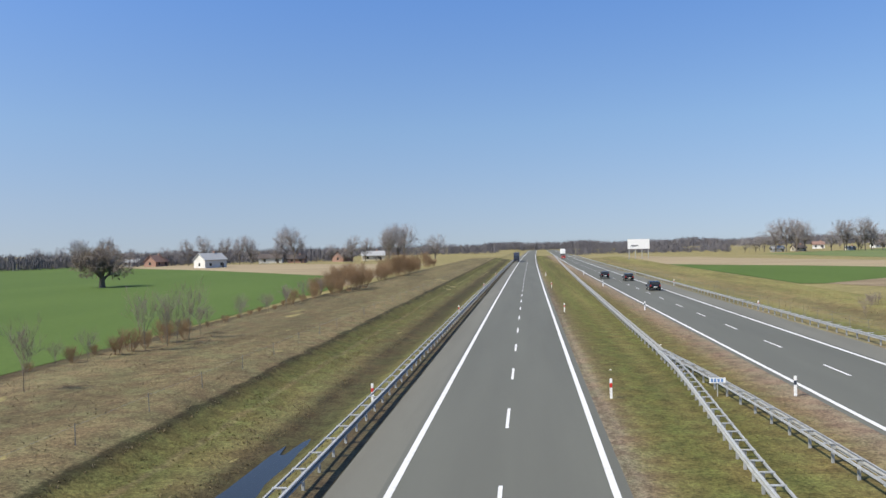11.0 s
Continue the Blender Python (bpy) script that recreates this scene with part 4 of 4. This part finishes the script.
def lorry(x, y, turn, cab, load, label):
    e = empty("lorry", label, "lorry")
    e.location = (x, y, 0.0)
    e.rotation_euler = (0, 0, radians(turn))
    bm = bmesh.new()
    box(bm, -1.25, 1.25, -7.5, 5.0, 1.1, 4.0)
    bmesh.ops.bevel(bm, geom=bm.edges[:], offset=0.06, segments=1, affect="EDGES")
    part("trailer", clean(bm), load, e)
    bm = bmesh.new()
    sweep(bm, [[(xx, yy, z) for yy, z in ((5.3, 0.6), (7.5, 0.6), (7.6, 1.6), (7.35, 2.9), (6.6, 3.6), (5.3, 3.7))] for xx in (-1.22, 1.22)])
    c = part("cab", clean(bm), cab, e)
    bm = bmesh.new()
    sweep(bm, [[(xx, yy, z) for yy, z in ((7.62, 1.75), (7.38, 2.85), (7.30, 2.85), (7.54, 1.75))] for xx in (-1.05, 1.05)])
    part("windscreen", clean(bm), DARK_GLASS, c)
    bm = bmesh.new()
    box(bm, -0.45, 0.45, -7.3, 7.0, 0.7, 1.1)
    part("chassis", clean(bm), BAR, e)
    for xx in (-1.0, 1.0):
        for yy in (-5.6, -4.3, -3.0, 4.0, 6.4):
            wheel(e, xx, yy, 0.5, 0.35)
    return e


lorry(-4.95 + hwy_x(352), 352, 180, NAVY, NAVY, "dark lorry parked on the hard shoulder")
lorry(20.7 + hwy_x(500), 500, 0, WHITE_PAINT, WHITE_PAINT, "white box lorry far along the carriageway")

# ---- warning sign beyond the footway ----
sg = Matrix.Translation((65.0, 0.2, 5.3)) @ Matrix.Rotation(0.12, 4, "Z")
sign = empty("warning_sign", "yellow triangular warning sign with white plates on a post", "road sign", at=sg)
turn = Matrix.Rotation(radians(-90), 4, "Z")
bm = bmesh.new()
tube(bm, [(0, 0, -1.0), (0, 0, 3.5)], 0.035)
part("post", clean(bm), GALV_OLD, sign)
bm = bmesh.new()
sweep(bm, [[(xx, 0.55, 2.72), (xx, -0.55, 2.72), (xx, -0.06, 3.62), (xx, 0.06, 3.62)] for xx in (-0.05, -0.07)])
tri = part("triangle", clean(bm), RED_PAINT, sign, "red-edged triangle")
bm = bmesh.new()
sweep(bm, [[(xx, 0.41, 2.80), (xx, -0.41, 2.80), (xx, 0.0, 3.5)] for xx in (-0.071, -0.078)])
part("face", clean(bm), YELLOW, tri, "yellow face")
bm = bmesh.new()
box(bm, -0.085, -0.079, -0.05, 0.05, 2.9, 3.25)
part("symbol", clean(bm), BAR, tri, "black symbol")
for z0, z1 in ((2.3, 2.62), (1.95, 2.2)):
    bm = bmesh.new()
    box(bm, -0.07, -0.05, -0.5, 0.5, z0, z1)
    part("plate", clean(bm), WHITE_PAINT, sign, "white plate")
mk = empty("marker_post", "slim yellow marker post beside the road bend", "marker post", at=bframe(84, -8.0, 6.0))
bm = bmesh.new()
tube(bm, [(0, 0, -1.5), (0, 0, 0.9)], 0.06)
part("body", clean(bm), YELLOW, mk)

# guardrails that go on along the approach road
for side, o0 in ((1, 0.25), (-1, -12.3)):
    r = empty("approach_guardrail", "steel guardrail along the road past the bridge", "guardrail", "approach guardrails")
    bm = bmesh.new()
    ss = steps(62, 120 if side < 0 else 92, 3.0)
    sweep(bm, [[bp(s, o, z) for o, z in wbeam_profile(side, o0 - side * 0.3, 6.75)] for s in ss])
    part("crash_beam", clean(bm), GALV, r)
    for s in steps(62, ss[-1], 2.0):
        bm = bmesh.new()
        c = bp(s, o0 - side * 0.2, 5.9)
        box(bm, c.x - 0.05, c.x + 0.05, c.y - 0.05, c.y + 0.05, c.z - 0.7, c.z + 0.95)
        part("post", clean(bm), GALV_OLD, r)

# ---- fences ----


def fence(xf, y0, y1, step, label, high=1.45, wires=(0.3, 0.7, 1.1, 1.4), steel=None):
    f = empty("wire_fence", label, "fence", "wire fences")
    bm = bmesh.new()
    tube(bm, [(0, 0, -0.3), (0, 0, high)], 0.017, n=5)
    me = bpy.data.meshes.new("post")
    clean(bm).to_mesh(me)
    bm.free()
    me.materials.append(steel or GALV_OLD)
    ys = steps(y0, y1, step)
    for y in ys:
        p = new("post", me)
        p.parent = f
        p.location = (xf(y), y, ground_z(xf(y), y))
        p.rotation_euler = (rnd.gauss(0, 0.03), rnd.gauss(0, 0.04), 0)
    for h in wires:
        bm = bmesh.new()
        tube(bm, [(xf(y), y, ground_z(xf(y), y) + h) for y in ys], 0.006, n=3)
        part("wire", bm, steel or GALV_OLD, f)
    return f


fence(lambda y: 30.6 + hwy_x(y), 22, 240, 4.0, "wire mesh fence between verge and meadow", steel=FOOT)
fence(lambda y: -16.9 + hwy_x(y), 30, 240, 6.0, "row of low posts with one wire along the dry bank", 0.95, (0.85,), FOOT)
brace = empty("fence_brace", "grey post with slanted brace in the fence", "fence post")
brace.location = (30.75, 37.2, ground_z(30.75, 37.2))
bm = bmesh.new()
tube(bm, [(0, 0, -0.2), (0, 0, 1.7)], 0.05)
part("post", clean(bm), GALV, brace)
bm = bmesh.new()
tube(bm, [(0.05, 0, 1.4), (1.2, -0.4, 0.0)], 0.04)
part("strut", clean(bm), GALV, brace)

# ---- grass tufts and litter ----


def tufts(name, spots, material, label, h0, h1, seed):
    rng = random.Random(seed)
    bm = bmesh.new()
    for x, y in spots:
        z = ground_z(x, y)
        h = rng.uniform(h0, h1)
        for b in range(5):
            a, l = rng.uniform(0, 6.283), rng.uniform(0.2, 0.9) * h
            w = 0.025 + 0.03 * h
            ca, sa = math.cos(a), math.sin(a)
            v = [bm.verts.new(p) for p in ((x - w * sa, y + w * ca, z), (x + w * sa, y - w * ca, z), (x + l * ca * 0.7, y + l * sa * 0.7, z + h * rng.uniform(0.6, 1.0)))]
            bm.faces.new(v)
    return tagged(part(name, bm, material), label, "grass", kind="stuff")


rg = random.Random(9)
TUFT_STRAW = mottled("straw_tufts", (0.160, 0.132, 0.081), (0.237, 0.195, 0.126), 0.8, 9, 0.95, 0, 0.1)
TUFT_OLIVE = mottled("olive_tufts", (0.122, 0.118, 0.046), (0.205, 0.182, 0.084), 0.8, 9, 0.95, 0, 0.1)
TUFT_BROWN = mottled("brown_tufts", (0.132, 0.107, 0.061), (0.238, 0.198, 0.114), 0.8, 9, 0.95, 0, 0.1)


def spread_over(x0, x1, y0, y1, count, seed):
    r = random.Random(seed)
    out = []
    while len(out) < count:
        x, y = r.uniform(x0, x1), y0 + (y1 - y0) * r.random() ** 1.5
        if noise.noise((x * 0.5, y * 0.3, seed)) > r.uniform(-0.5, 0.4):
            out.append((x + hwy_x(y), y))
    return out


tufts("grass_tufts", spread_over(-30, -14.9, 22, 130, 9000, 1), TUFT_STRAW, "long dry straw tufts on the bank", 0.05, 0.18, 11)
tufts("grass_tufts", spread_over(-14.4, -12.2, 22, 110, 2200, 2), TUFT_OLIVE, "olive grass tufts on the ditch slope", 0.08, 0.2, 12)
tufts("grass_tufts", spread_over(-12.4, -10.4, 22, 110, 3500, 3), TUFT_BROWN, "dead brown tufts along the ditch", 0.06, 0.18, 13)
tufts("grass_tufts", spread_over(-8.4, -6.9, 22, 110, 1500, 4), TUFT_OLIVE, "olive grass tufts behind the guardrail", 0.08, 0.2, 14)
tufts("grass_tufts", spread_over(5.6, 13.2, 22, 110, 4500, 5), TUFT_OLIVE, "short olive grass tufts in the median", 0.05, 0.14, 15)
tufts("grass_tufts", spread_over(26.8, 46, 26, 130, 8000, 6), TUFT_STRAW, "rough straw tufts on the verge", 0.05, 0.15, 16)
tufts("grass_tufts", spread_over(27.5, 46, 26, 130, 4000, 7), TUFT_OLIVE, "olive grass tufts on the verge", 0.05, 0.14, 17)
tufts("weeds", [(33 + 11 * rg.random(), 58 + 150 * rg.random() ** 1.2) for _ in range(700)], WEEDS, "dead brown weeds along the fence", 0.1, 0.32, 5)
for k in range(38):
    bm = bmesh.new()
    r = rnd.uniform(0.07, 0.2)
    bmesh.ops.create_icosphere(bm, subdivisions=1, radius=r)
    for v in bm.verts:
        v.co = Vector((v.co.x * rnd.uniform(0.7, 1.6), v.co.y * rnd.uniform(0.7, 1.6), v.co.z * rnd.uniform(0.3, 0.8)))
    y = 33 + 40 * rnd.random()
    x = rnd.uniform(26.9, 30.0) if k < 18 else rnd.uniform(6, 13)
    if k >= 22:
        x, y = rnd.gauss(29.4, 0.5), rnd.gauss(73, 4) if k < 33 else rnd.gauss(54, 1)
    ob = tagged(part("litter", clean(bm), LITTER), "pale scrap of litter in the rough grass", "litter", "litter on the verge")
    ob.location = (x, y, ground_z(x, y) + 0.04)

| To be done |
Find every line containing the word "that", then give the total and nothing more.

| Answer below |
2